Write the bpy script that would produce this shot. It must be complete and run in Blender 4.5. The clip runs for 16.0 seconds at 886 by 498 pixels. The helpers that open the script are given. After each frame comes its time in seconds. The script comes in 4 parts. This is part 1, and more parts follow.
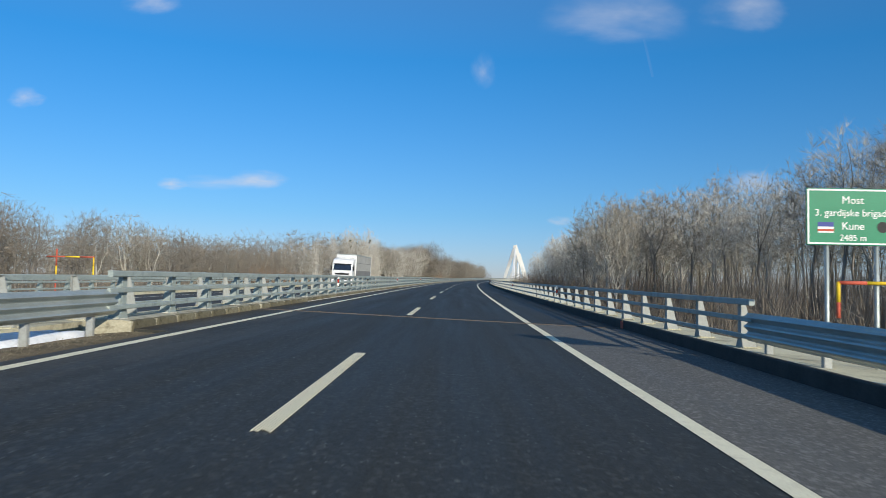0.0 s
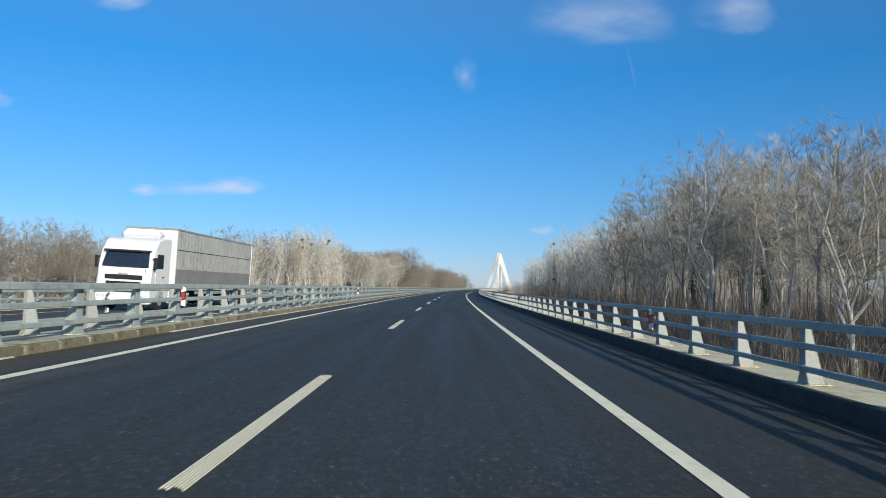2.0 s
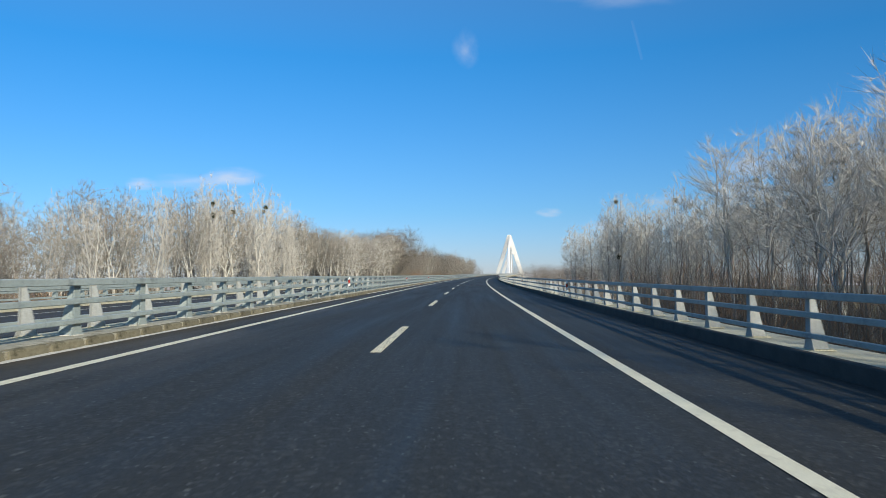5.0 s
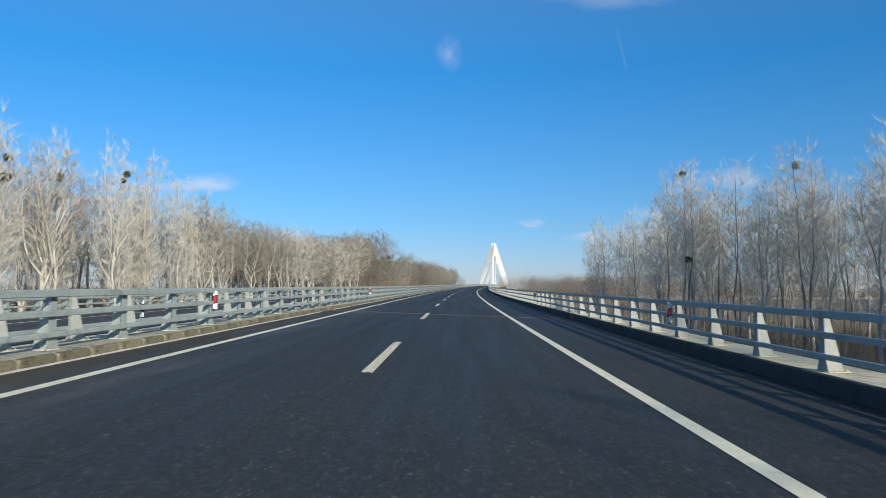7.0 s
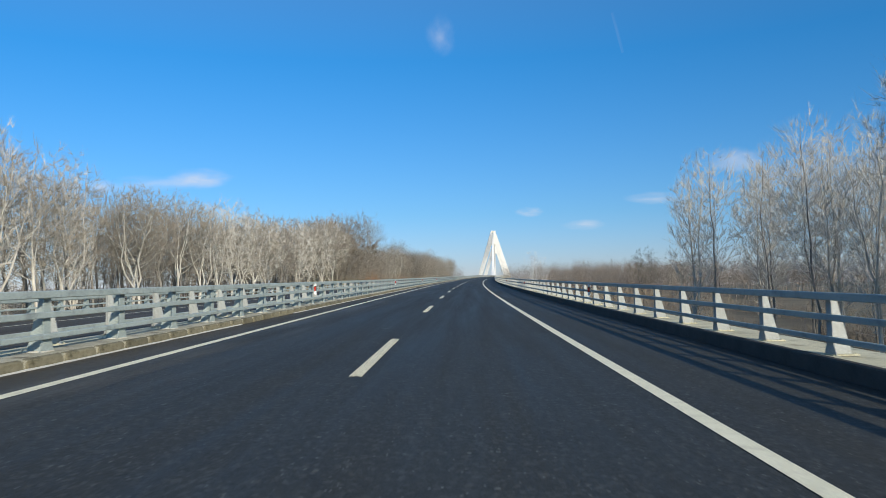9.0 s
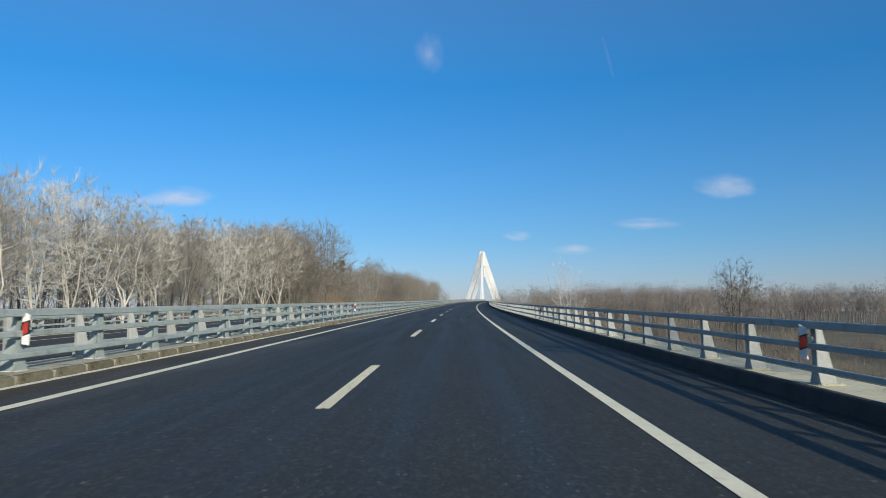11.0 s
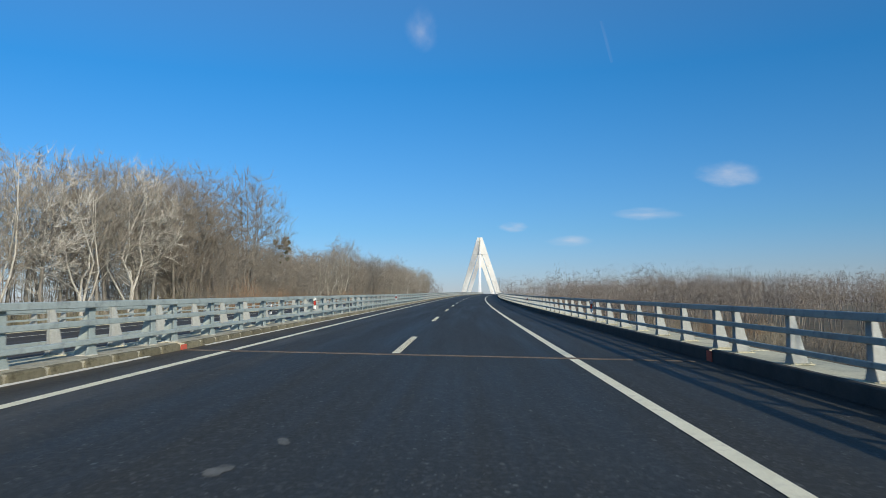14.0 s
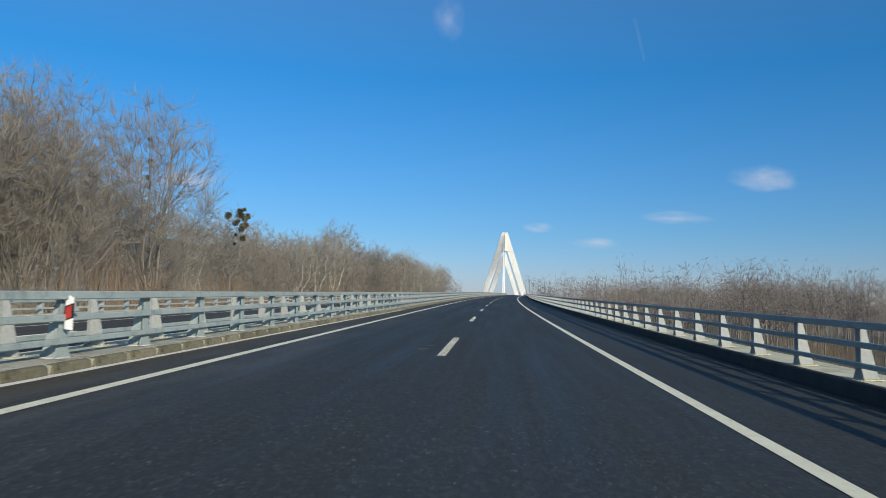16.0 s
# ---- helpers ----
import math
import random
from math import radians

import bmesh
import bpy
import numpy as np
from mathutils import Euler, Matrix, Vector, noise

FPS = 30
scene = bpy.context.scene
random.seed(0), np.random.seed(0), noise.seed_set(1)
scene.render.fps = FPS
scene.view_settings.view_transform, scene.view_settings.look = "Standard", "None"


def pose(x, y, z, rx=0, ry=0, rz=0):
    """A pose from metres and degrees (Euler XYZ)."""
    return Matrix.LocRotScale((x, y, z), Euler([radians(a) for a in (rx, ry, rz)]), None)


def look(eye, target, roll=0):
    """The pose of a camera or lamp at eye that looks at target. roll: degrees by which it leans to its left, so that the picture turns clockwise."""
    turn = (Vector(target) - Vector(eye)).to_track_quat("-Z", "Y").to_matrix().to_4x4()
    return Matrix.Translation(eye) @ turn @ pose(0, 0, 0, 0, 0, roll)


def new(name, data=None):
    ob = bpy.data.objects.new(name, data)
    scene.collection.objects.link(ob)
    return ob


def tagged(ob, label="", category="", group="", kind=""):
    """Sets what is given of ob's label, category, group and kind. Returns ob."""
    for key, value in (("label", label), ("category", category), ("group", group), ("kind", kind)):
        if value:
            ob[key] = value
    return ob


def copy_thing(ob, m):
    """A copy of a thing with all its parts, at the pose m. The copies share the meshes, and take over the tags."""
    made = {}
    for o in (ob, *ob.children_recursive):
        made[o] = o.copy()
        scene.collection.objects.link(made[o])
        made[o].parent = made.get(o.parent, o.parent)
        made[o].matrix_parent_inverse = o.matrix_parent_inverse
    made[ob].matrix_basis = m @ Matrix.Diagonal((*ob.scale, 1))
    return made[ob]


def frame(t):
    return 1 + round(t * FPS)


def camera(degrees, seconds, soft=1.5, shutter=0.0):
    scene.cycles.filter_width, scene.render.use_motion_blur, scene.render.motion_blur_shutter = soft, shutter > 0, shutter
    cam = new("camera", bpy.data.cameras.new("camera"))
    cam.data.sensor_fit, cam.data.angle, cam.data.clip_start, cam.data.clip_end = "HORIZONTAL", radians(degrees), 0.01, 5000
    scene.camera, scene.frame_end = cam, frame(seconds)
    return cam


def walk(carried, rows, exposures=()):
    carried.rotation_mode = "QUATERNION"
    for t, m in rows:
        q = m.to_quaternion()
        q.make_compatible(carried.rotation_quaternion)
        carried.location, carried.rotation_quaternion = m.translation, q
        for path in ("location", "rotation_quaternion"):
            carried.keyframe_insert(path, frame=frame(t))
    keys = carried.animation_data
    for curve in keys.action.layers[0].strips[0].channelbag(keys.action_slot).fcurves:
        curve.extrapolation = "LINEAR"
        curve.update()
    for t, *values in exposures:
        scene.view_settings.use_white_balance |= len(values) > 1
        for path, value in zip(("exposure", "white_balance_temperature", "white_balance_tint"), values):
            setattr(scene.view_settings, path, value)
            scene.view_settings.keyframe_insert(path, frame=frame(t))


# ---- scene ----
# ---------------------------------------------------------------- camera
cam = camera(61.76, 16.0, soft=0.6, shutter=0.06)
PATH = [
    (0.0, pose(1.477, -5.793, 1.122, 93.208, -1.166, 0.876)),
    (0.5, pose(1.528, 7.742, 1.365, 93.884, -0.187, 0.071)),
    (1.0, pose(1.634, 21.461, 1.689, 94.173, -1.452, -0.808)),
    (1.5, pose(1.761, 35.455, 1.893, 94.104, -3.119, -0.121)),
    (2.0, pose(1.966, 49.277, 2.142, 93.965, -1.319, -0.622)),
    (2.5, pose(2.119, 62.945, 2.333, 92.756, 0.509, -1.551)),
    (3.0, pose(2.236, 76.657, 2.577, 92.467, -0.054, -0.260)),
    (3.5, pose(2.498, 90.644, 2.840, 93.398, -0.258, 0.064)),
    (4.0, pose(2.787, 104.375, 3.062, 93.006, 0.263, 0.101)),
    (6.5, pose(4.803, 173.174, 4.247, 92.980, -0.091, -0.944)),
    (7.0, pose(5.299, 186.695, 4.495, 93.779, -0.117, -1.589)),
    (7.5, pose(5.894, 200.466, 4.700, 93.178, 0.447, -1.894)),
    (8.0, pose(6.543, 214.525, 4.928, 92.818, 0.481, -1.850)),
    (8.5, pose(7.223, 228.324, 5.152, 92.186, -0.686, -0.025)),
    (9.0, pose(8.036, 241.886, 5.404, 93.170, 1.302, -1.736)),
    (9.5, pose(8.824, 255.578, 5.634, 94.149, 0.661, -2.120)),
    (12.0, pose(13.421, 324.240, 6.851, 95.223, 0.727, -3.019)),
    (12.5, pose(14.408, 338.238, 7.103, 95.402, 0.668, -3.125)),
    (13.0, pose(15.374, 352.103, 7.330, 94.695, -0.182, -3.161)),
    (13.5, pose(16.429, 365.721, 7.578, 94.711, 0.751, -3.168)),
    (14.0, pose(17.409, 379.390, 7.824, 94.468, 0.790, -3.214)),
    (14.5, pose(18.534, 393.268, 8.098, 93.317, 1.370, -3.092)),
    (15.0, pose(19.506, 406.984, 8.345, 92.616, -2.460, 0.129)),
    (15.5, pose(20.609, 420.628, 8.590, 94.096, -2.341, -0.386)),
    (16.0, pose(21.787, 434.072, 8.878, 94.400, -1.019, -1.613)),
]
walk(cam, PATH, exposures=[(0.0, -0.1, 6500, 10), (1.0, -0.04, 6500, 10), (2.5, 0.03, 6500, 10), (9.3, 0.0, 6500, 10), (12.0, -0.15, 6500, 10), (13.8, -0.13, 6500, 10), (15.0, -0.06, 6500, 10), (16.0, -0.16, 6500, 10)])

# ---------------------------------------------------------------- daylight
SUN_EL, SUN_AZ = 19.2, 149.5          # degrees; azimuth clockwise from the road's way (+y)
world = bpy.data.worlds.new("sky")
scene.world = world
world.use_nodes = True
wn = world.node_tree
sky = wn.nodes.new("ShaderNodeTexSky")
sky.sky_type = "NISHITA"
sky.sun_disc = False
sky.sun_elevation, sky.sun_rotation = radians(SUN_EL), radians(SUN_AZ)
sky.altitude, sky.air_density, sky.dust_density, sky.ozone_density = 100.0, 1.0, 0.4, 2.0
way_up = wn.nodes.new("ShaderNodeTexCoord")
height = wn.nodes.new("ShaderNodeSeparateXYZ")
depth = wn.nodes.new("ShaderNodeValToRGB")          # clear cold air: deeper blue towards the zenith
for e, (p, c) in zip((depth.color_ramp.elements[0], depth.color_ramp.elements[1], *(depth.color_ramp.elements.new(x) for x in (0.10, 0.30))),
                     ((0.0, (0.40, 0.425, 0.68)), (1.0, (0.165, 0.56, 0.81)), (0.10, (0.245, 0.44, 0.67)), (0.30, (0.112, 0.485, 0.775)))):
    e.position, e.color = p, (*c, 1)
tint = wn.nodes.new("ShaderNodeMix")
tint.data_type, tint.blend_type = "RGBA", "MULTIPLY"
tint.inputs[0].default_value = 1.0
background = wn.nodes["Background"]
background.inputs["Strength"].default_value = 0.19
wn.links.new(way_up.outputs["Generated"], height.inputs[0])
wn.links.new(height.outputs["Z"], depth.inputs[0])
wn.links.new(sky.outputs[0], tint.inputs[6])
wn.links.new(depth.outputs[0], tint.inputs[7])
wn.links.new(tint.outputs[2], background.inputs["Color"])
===
* EXERCISE
Leave out the pictures and repeat exactly the lines from the start of the material through the line that contains "from mathutils import", both included.

* CORRECT ANSWER
Write the bpy script that would produce this shot. It must be complete and run in Blender 4.5. The clip runs for 16.0 seconds at 886 by 498 pixels. The helpers that open the script are given. After each frame comes its time in seconds. The script comes in 4 parts. This is part 1, and more parts follow.
0.0 s
2.0 s
5.0 s
7.0 s
9.0 s
11.0 s
14.0 s
16.0 s
# ---- helpers ----
import math
import random
from math import radians

import bmesh
import bpy
import numpy as np
from mathutils import Euler, Matrix, Vector, noise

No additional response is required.